YAHANDA: Not dreading the end
Students should not let graduation nostalgia hinder their view of the future
My fourth year is far from over, yet I already have friends who are becoming nostalgic. Goals of graduate school and jobs are becoming realities and students are widely recognizing at this point that their stints at the University are coming to an end. But though their time at this school has been spent working toward specific postgraduate opportunities, it seems as if very few students actually want to leave the University after this year. I find that sentiment to be somewhat strange, because it is a feeling that I do not share.
If you regularly read The Cavalier Daily, then you know that we feature guest columns from fourth-year trustees entitled “Trust a Trustee.” Though they are generally well-written and heartfelt, these articles inevitably center on a few core themes. The trustees usually write to impart wisdom on underclassmen for how to make the most of the University. The importance of stepping outside one’s comfort zone, for instance, is a common topic, as is seizing any given opportunity.
Now, I am not going to say that the trustee columns offer poor advice. Admittedly, I was already looking to follow that advice coming into college. Like so many underclassmen, I sought to immerse myself in the many activities that this school offers. And, to be sure, I have benefitted from pursuing a wide range of different opportunities, from club tennis to writing for The Cavalier Daily. Nevertheless, I find it strange that the trustees, whose writing may be read by first years and fourth years alike, have little to say about leaving the University. Overall, it would be refreshing to see reminders — from trustees or other sources — that the University is not the end-all-be-all, and that some students may in fact be looking forward to graduation.

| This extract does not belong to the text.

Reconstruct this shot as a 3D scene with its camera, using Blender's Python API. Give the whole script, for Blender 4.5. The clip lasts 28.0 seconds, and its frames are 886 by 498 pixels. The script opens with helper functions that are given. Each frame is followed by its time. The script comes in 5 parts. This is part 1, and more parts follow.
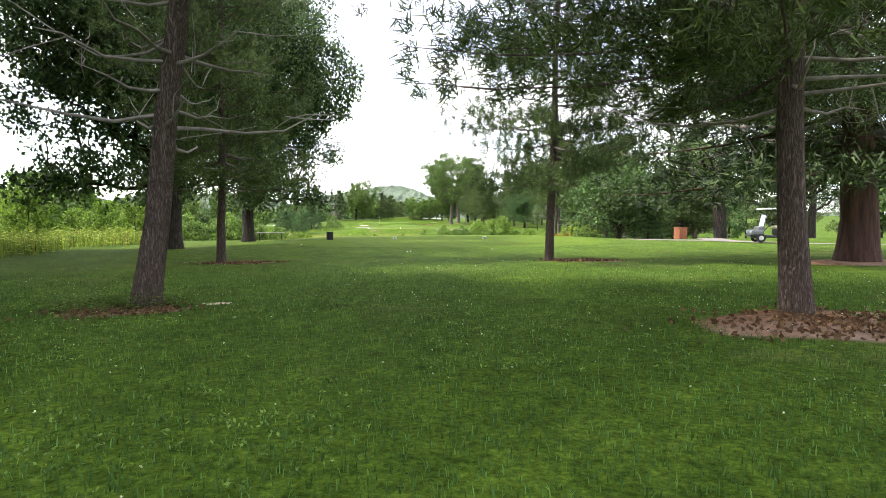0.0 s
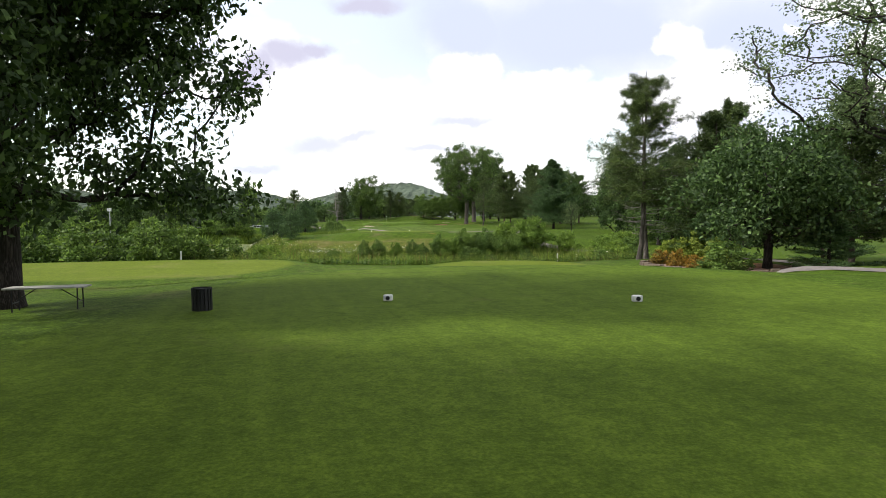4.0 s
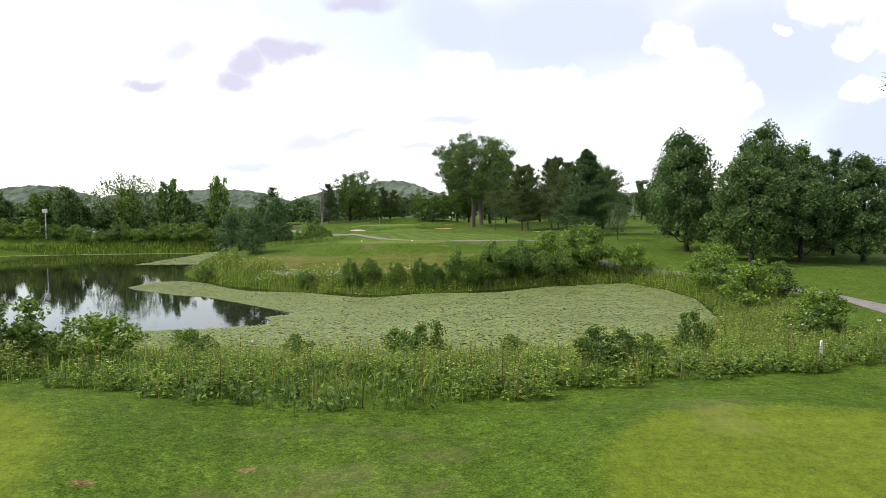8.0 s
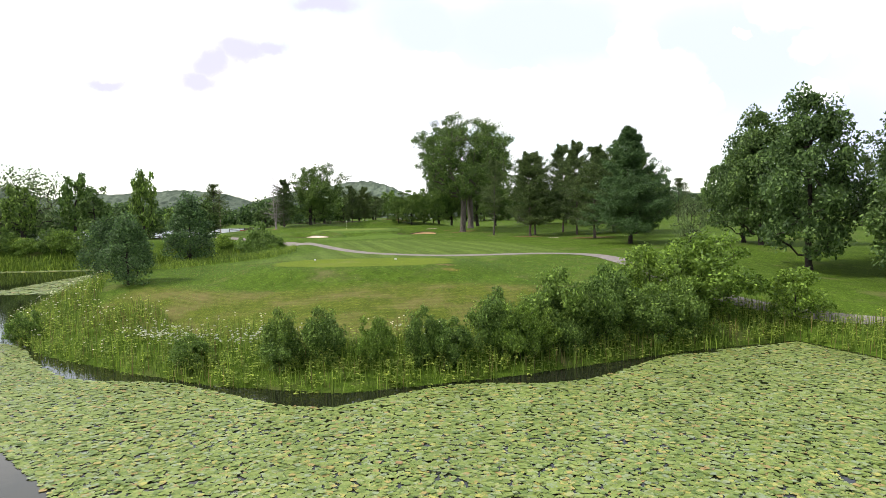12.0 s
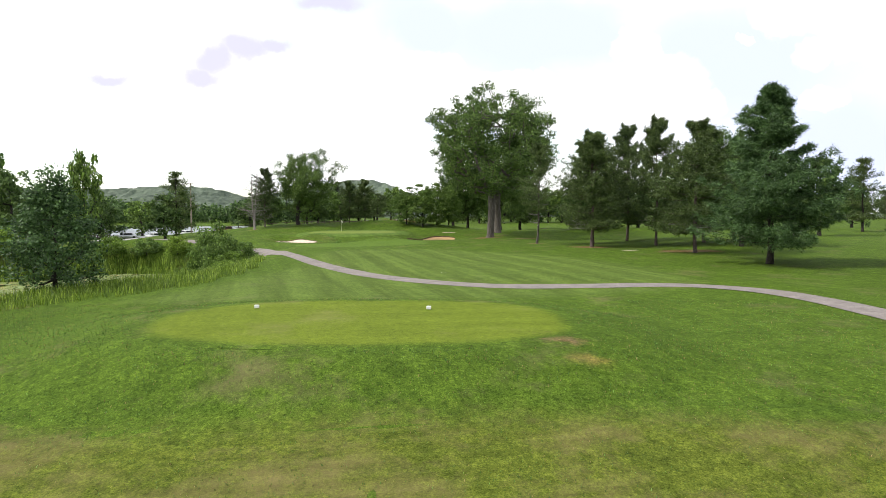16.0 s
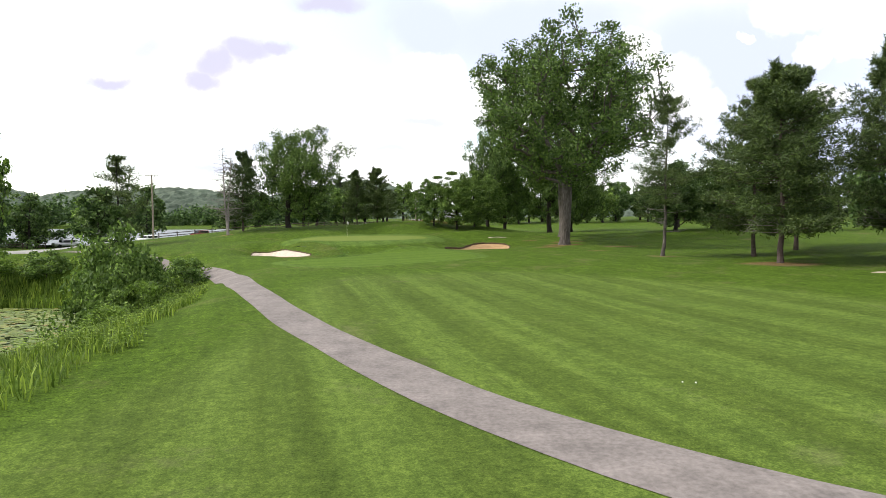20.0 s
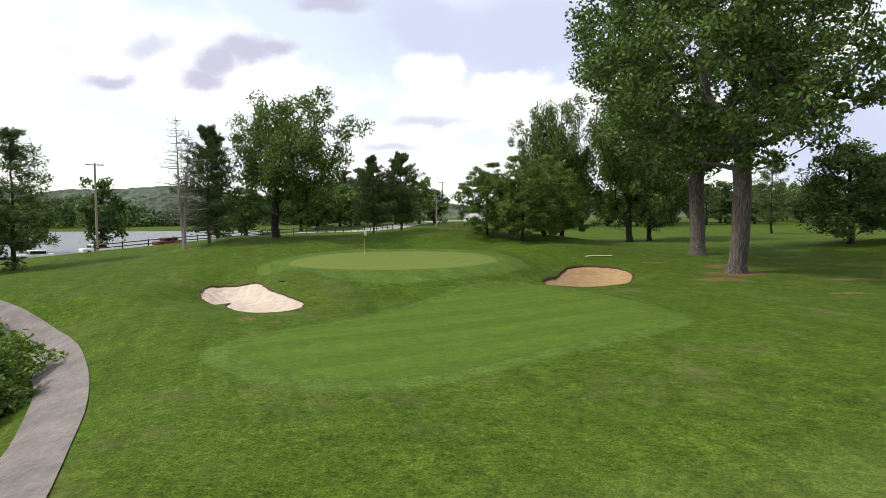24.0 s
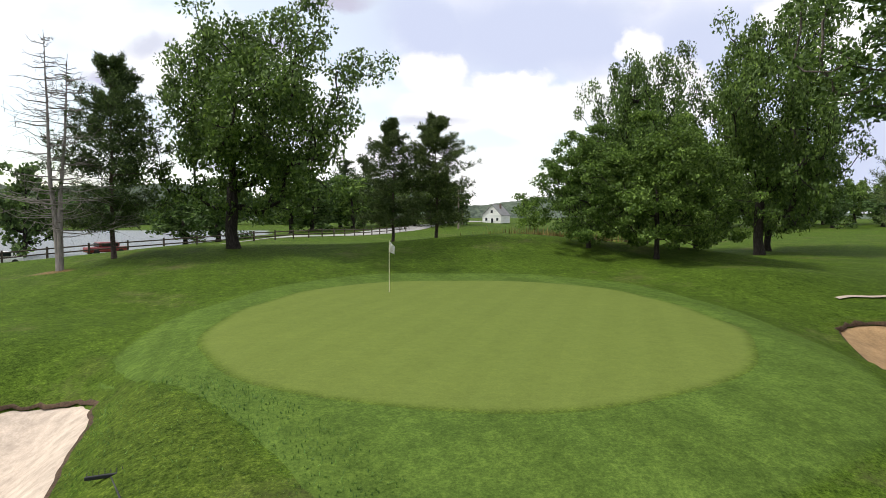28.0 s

I have come to realize, with surprise, that I fall into that category. As my fourth year flies past, I have found myself developing an ever-growing case of senioritis. I am not put off by the idea that the fourth years will be graduating in less than eight months. Graduation, in my opinion, is coming at the proper time.
To be fair, this senioritis is less potent than that felt by, say, high schoolers. My brother, a senior in high school, is counting down the days before he can leave high school and most of his classmates behind. I don’t share those exact sentiments, and my feelings toward graduation do not carry the same sense of yearning. I don’t actively wish that I were someplace other than Charlottesville. But I am entirely accepting of the end to my time here.
My sentiments are diametrically opposed to many of the students and recent alumni I know. Why, those people argue, would one ever want to leave the University? I see their points. Students at the University — and no doubt at any college — are frequently reminded of the notion that college comprises some of the best years of one’s life. And it frequently seems like that sentiment holds true. College students exist in a very privileged bubble: they have to work hard to prepare for their future, but lack many of the stressful responsibilities that are encountered in the real world. I totally understand why people want their four years here to drag out much longer. Indeed, I have nothing to look forward to at the moment, as I have no idea yet what I will be doing next year. The excitement of day-to-day routine of college life, though, has been supplanted by anticipation for the future. As strange as it seems, postgraduate life is becoming a welcoming option.
I don’t think that such a mindset is unreasonable, or that it is incompatible with enjoying one’s remaining time at the University. I have friends who now always highlight when they are doing their last go-around of a certain event. They mentioned when they attended their last first football game or their last Rotunda Sing. I don’t think, however, that I enjoyed those events any less than they did because I lacked that sentimentality. One can definitely value an event for its own sake without tying it into our fourth year or graduation. Moreover, we have already had four years of to enjoy those events. At some point I feel that our futures outside the University should be looked at with more than a sense of repulsion.
The efforts by the trustees and other organizations to bring together fourth-year classmates before they graduate are admirable. A class in some respects functions as a giant family, and there is nothing wrong with promoting more student unity, even when it is in our final year. And perhaps at this point next year I will be missing the University much more than I anticipated. Yet I hope my sentiments are shared, at least in small part, by every fourth year before graduation. Students should not feel dread or fear at our upcoming graduation. Exiting the University is not a tragedy. While students’ participation in University life may be immensely rewarding, it ultimately yields diminishing returns. Leaving our college lives behind is eventually necessary for us to shape truly fulfilling lives. At some point we must take what we have learned here and apply it to the outside world. Though some students find that prospect more enticing than others, all should find it exciting on some level.
Alex Yahanda is a senior associate editor for The Cavalier Daily. His columns run Wednesdays.